Importantly, the changes seen here are only documented within the session, in a static measurement, not during gait or other athletic tasks. Future research should examine the time course of these changes, specifically how long changes persist in the absence of further intervention, and whether these static improvements in flexibility are associated with altered kinematics and kinetics during functional tasks such as running, jumping, and direction change. These limitations notwithstanding, the previously documented association of reductions in dorsiflexion range of motion with adverse outcomes make the current findings likely of interest to clinicians and researchers alike.

Clinical Implications

The multi-modal intervention presented here resulted in potentially clinically important improvements in ankle dorsiflexion range of motion in a population that had failed to show sufficient improvement in this rehabilitation goal. Incremental improvements were seen with both the mobilization with movement and stretching, and subsequent exercise and manipulation interventions. Clinically, the authors have noticed this combination of treatment interventions to show larger effects than any single intervention in the management of ankle dorsiflexion range of motion deficit. While we might attribute short-term improvements in flexibility to the application of manual therapy techniques, clinicians should consider the possibility that the exercise interventions may have contributed to these improvements when applied in combination with these techniques. The order of applications as well as the dose and the grade of the manual therapy techniques (repetitions and force applied) and exercises should be investigated in future research.

Figure 7.Estimation plot of dorsiflexion range of motion at: baseline (first measurement), post-stretching and mobilization-with-movement, and post-clinical exercise and then manipulation (upper panel - injured ankles filled circles on the left, uninjured on the right). Lower panel shows the bootstrap estimated mean differences for both the injured and uninjured legs (with the associated 95% confidence intervals) along with standard and confidence interval for these estimates.
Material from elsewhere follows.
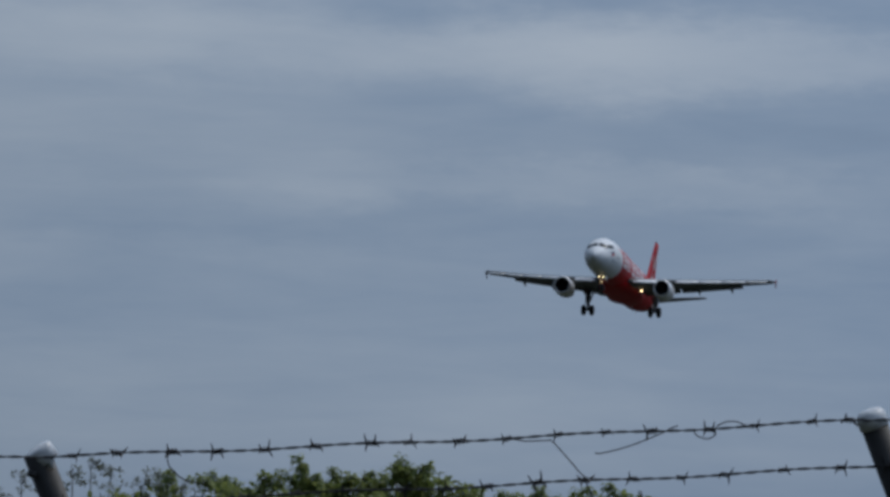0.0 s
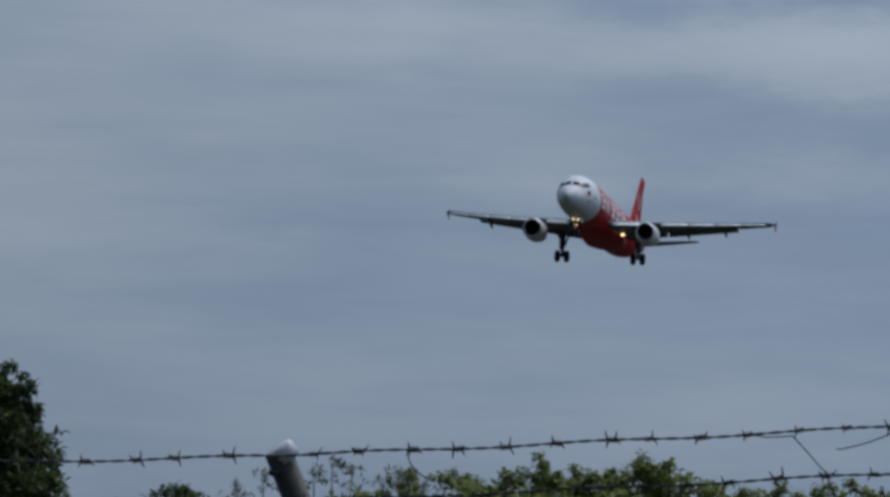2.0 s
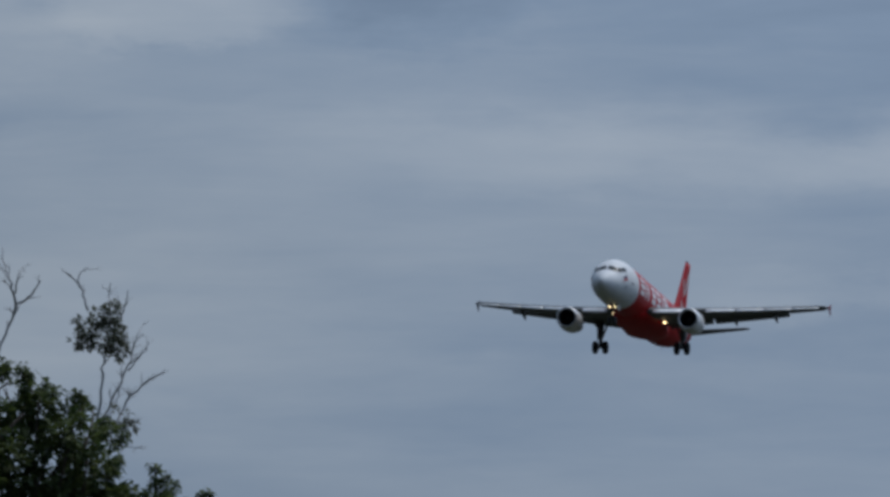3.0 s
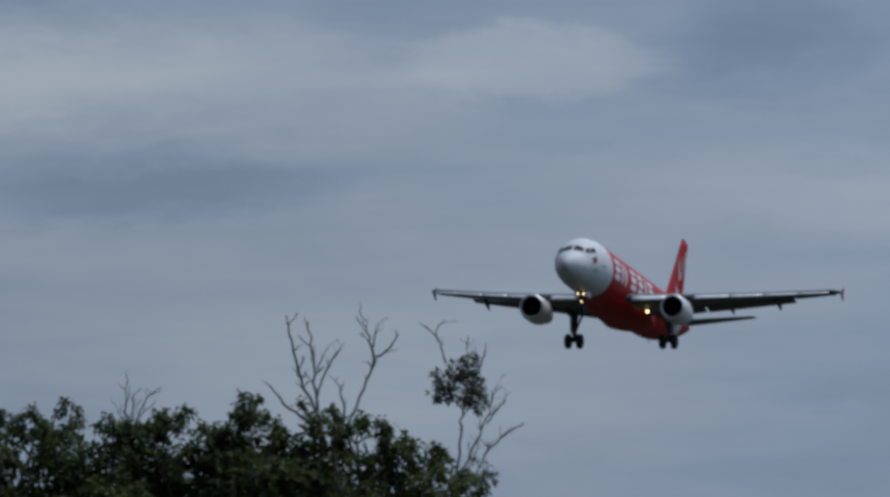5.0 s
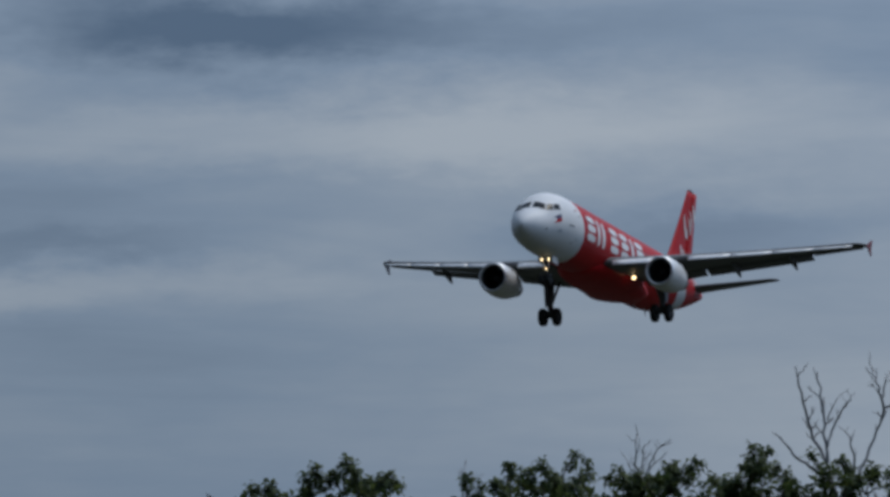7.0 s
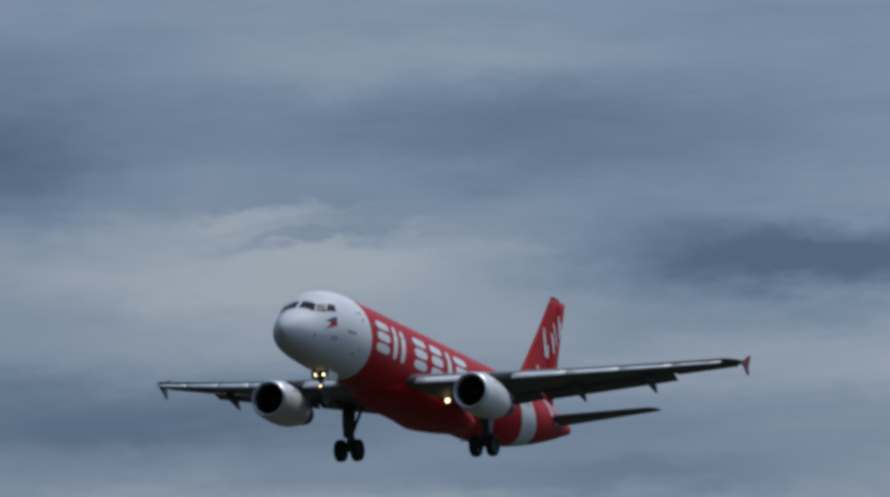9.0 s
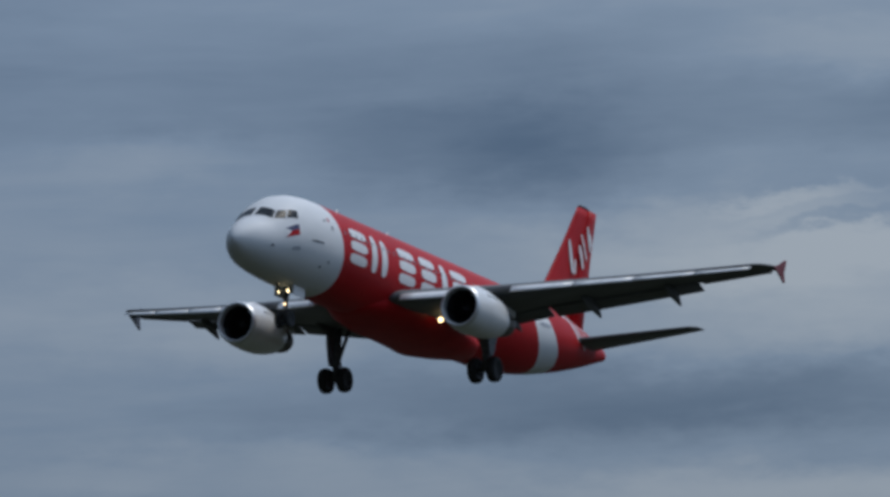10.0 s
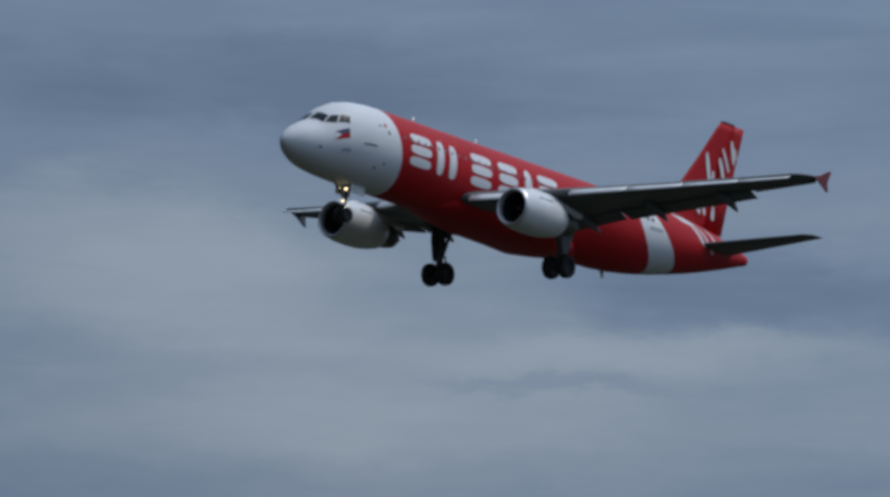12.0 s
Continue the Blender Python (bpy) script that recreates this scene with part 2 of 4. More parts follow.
LAMP_DIM = glow("side_lamp_glow", (1.0, 0.72, 0.38), 3.5)
STEEL = surface("weathered_post", (0.022, 0.020, 0.019), (0.050, 0.046, 0.043), 0.65, 0.0, scale=14, bump=0.15)
CAP = surface("pale_post_cap", (0.46, 0.46, 0.465), (0.74, 0.74, 0.74), 0.45, 0.0, scale=45, bump=0.1)
RUST = surface("rusty_wire", (0.030, 0.028, 0.030), (0.072, 0.062, 0.060), 0.75, 0.3, scale=60, bump=0.2)
LEAF = leafy("mango_leaf", (0.024, 0.046, 0.013), (0.112, 0.142, 0.042))
LEAF_LIGHT = leafy("shrub_leaf", (0.098, 0.135, 0.032), (0.31, 0.34, 0.105))
LEAF_GREY = leafy("dusty_leaf", (0.075, 0.082, 0.055), (0.18, 0.19, 0.13))
BARK = surface("dark_bark", (0.055, 0.042, 0.032), (0.12, 0.095, 0.075), 0.9, scale=7, bump=0.5, stretch=(1, 1, 0.2))
DEADWOOD = surface("bleached_dead_wood", (0.20, 0.20, 0.205), (0.36, 0.36, 0.36), 0.85, scale=9, bump=0.4, stretch=(1, 1, 0.2))
GROUND = surface("dry_grass_ground", (0.010, 0.015, 0.006), (0.030, 0.031, 0.015), 0.95, scale=0.15, bump=0.3)


# ---------------------------------------------------------------- builders
def part(name, bm, mat, parent=None, label="", smooth=True):
    me = bpy.data.meshes.new(name)
    bm.to_mesh(me)
    bm.free()
    me.materials.append(mat)
    if smooth:
        me.polygons.foreach_set("use_smooth", [True] * len(me.polygons))
    ob = new(name, me)
    ob.parent = parent
    return tagged(ob, label)


def share(name, ob, m, parent):
    """Another object on the same mesh."""
    o = new(name, ob.data)
    o.parent, o.matrix_basis = parent, m
    return o


def loft(bm, rings, caps=True, closed=True):
    """A skin over rings of points, each ring of equal length."""
    vs = [[bm.verts.new(p) for p in ring] for ring in rings]
    n = len(vs[0])
    for a, b in zip(vs, vs[1:]):
        for i in range(n if closed else n - 1):
            j = (i + 1) % n
            bm.faces.new((a[i], a[j], b[j], b[i]))
    if caps:
        bm.faces.new(vs[0][::-1])
        bm.faces.new(vs[-1])
    bmesh.ops.recalc_face_normals(bm, faces=bm.faces)
    return bm


def tube(bm, points, radii, sides=6):
    """A tapered tube along points."""
    rings, side = [], None
    pts = [Vector(p) for p in points]
    for i, p in enumerate(pts):
        d = (pts[min(i + 1, len(pts) - 1)] - pts[max(i - 1, 0)]).normalized()
        ref = Vector((0, 0, 1)) if abs(d.z) < 0.9 else Vector((1, 0, 0))
        side = (side - d * side.dot(d)).normalized() if side is not None else d.cross(ref).normalized()
        up = d.cross(side)
        r = radii[i] if isinstance(radii, (list, tuple)) else radii
        rings.append([p + (side * math.cos(a) + up * math.sin(a)) * r for a in (2 * math.pi * k / sides for k in range(sides))])
    vs = [[bm.verts.new(p) for p in ring] for ring in rings]
    for a, b in zip(vs, vs[1:]):
        for i in range(sides):
            j = (i + 1) % sides
            bm.faces.new((a[i], a[j], b[j], b[i]))
    bm.faces.new(vs[0][::-1])
    bm.faces.new(vs[-1])
    return bm


def turned(bm, profile, origin, axis="x", sides=40, caps=False):
    """A body of revolution: (along, radius) pairs about an axis through origin."""
    o, rings = Vector(origin), []
    for a, r in profile:
        ring = []
        for k in range(sides):
            c, s = math.cos(2 * math.pi * k / sides) * r, math.sin(2 * math.pi * k / sides) * r
            ring.append(o + (Vector((a, c, s)) if axis == "x" else Vector((c, a, s)) if axis == "y" else Vector((c, s, a))))
        rings.append(ring)
    return loft(bm, rings, caps)


def box(bm, lo, hi, bevel=0.0):
    g = bmesh.ops.create_cube(bm, size=1)
    c = [(a + b) / 2 for a, b in zip(lo, hi)]
    for v in g["verts"]:
        v.co = Vector([c[i] + v.co[i] * (hi[i] - lo[i]) for i in range(3)])
    if bevel:
        bmesh.ops.bevel(bm, geom=list(bm.edges), offset=bevel, segments=2, affect="EDGES")
    return bm


def foil(le, chord, thick, drop=0.0, n=14, axis="z", camber=0.02):
    """A closed wing section from its leading edge aft (towards -x); drop turns the tail down, in degrees."""
    ring = []
    xs = [0.5 - 0.5 * math.cos(math.pi * i / n) for i in range(n + 1)]

    def half(t):
        return 5 * thick * (0.2969 * math.sqrt(t) - 0.126 * t - 0.3516 * t * t + 0.2843 * t ** 3 - 0.1026 * t ** 4)
    pts = [(t, half(t) + camber * 4 * t * (1 - t)) for t in reversed(xs)] + [(t, -half(t) * 0.9 + camber * 4 * t * (1 - t)) for t in xs[1:-1]]
    ca, sa = math.cos(radians(drop)), math.sin(radians(drop))
    for t, h in pts:
        u, w = t * chord, h * chord
        u, w = u * ca + w * sa, -u * sa + w * ca
        ring.append(Vector(le) + (Vector((-u, 0, w)) if axis == "z" else Vector((-u, w, 0))))
    return ring


# ---------------------------------------------------------------- ground
def ground():
    bm = bmesh.new()
    radii = [0.0, 6, 14, 30, 60, 100, 180, 350, 700, 1400, 2600, 4600]
    rng = random.Random(3)
    prev = None
    for r in radii:
        if r == 0:
            prev = [bm.verts.new((0, 0, 0))]
            continue
        ring = [bm.verts.new((r * math.cos(a), r * math.sin(a), 0.0 if r < 200 else rng.uniform(-0.4, 0.0)))
                for a in (2 * math.pi * k / 72 for k in range(72))]
        for k in range(72):
            j = (k + 1) % 72
            bm.faces.new((prev[0], ring[k], ring[j]) if len(prev) == 1 else (prev[k], ring[k], ring[j], prev[j]))
        prev = ring
    tagged(part("ground", bm, GROUND), "dry green-brown grassland round an airfield", "ground", kind="structure")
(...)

Dashed horizontal line in the mean difference panel is placed at 3.5° representing the MDC for the dorsiflexion measure.

Limitations

Due to the nature of the clinical setting, this research was conducted only on adult male professional athletes; extrapolation to adolescents, females, and non-athletes should be done with care. As we only measured dorsiflexion range of motion four times during each session, we are unable to describe the independent effects of the exercise and manipulation interventions performed, nor the possible effects of a sham intervention. Future research could address this limitation but would need to control for differences in exercise prescription and baseline characteristics of the patients. The longer-term effects of these interventions were not documented need to be investigated in future research.

Conclusion

A combination of a mobilization with movement, exercise and stretching, and a novel manipulation induced changes in weight-bearing ankle dorsiflexion which were likely clinically meaningful. These represent relatively simple interventions which can be safely applied clinically for patients with persisting restrictions in ankle dorsiflexion. Future research needs to describe how long these changes are maintained, and if these changes are associated with other functional improvements such as performance and re-injury risk.

Conflicts of Interest

The authors state no conflict of interest perceived or actual in the creation of this research.

Funding

This research did not receive any specific grant from funding agencies in the public, commercial, or not-for-profit sectors.